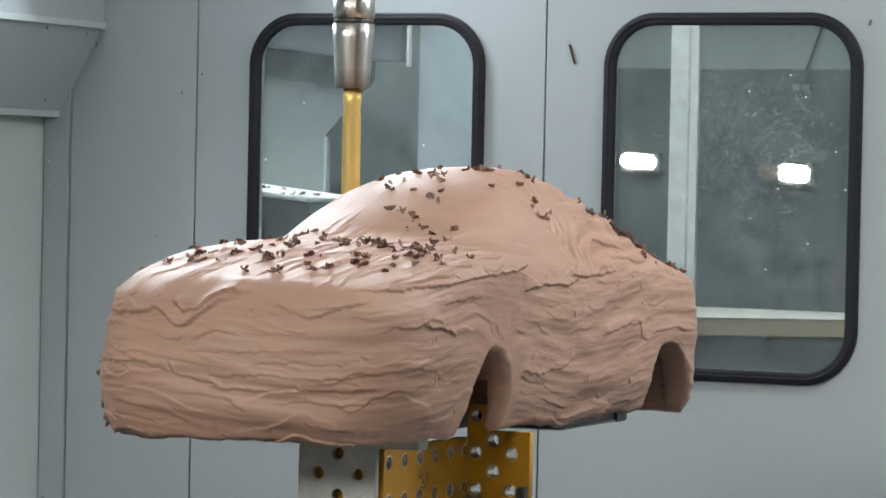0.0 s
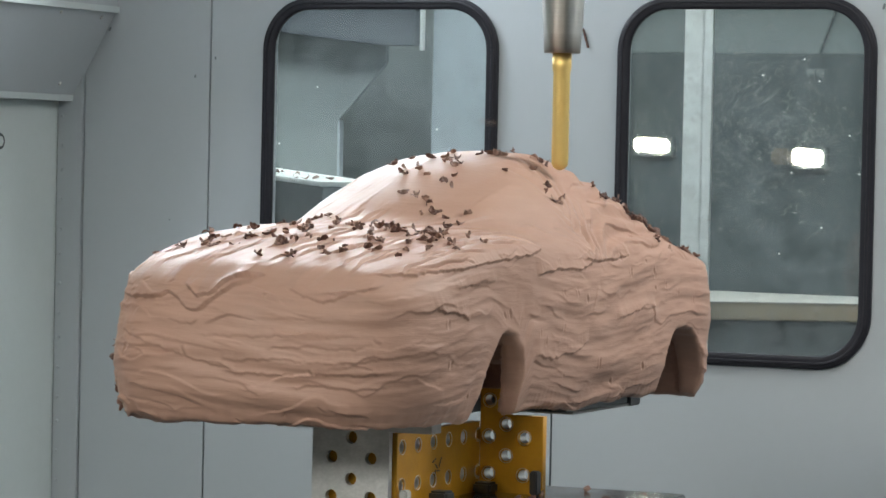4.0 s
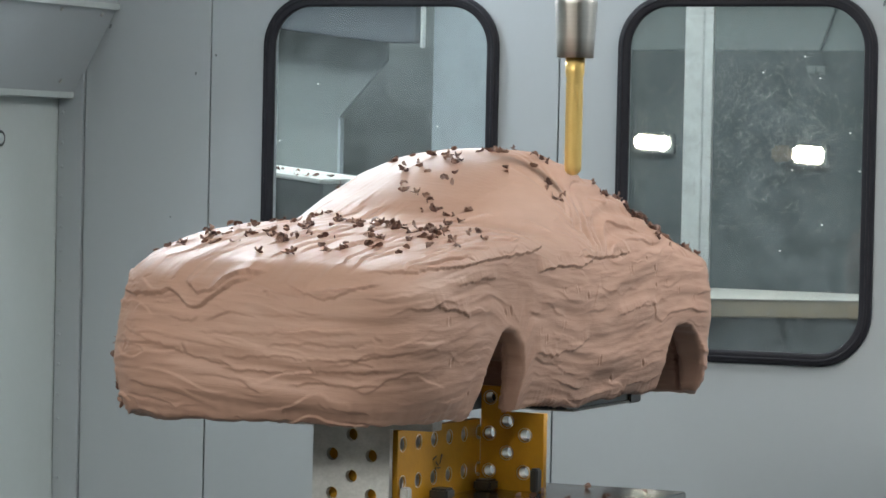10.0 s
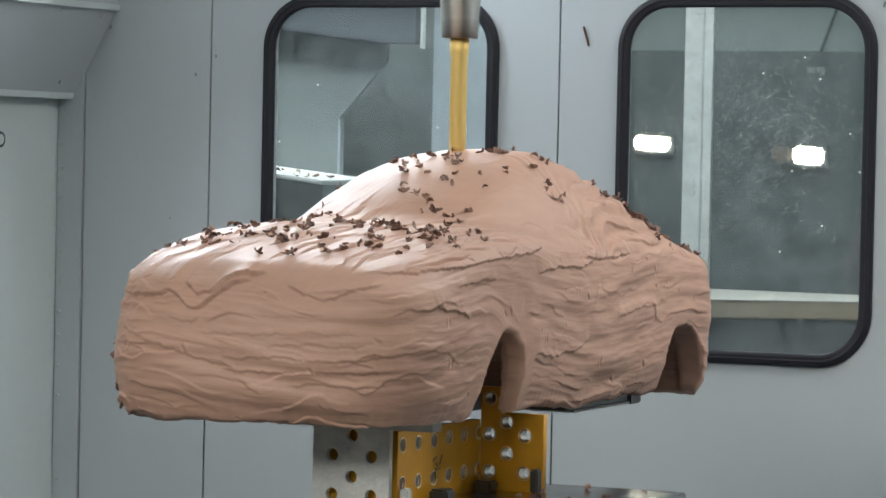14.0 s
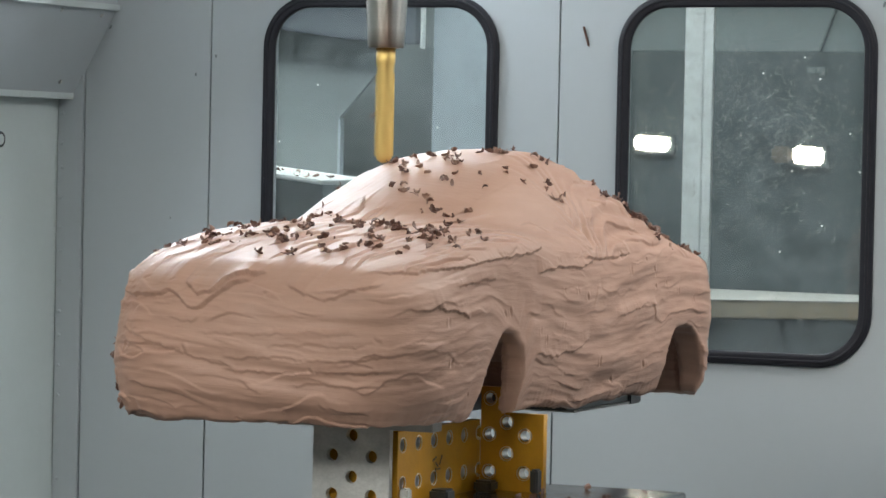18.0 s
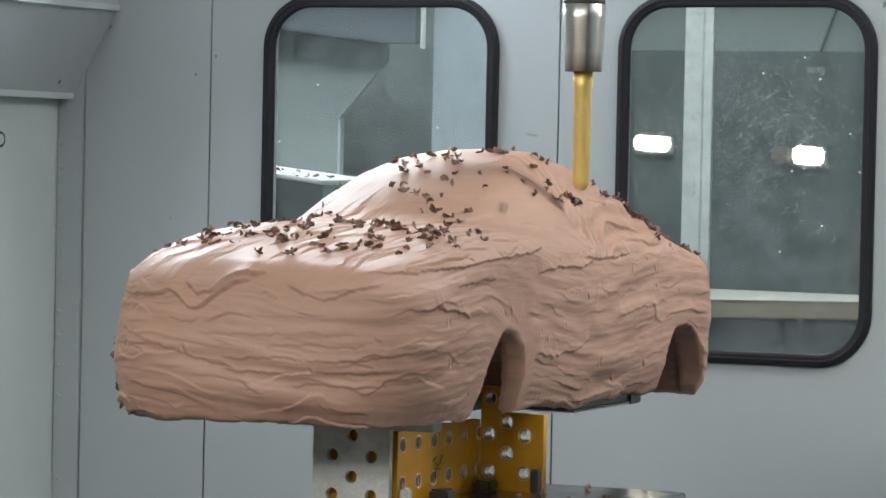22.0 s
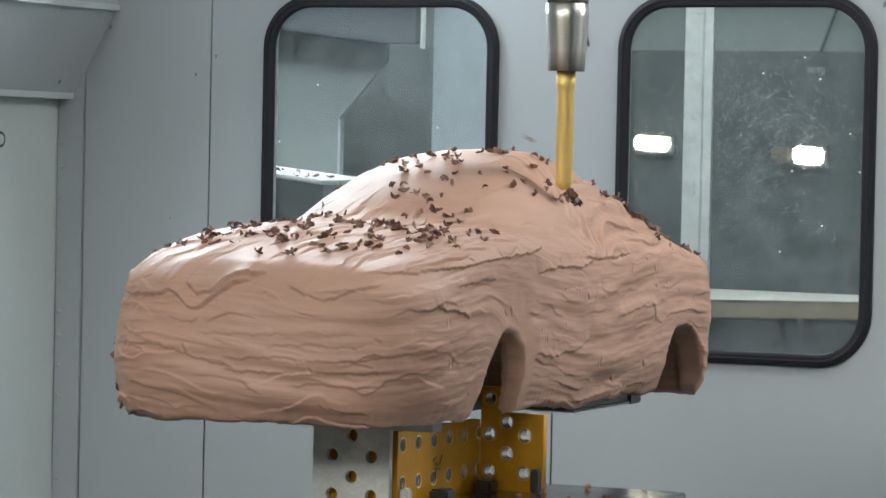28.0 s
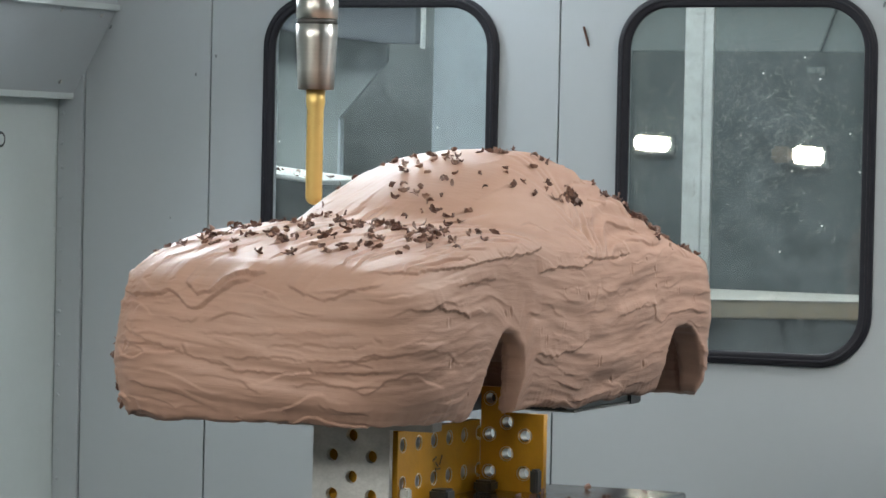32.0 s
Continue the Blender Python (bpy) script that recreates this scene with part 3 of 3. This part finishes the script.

Task directions: Repeat the material above word for word and skip every image in it.

Worked solution:
0.0 s
4.0 s
10.0 s
14.0 s
18.0 s
22.0 s
28.0 s
32.0 s
Continue the Blender Python (bpy) script that recreates this scene with part 3 of 3. This part finishes the script.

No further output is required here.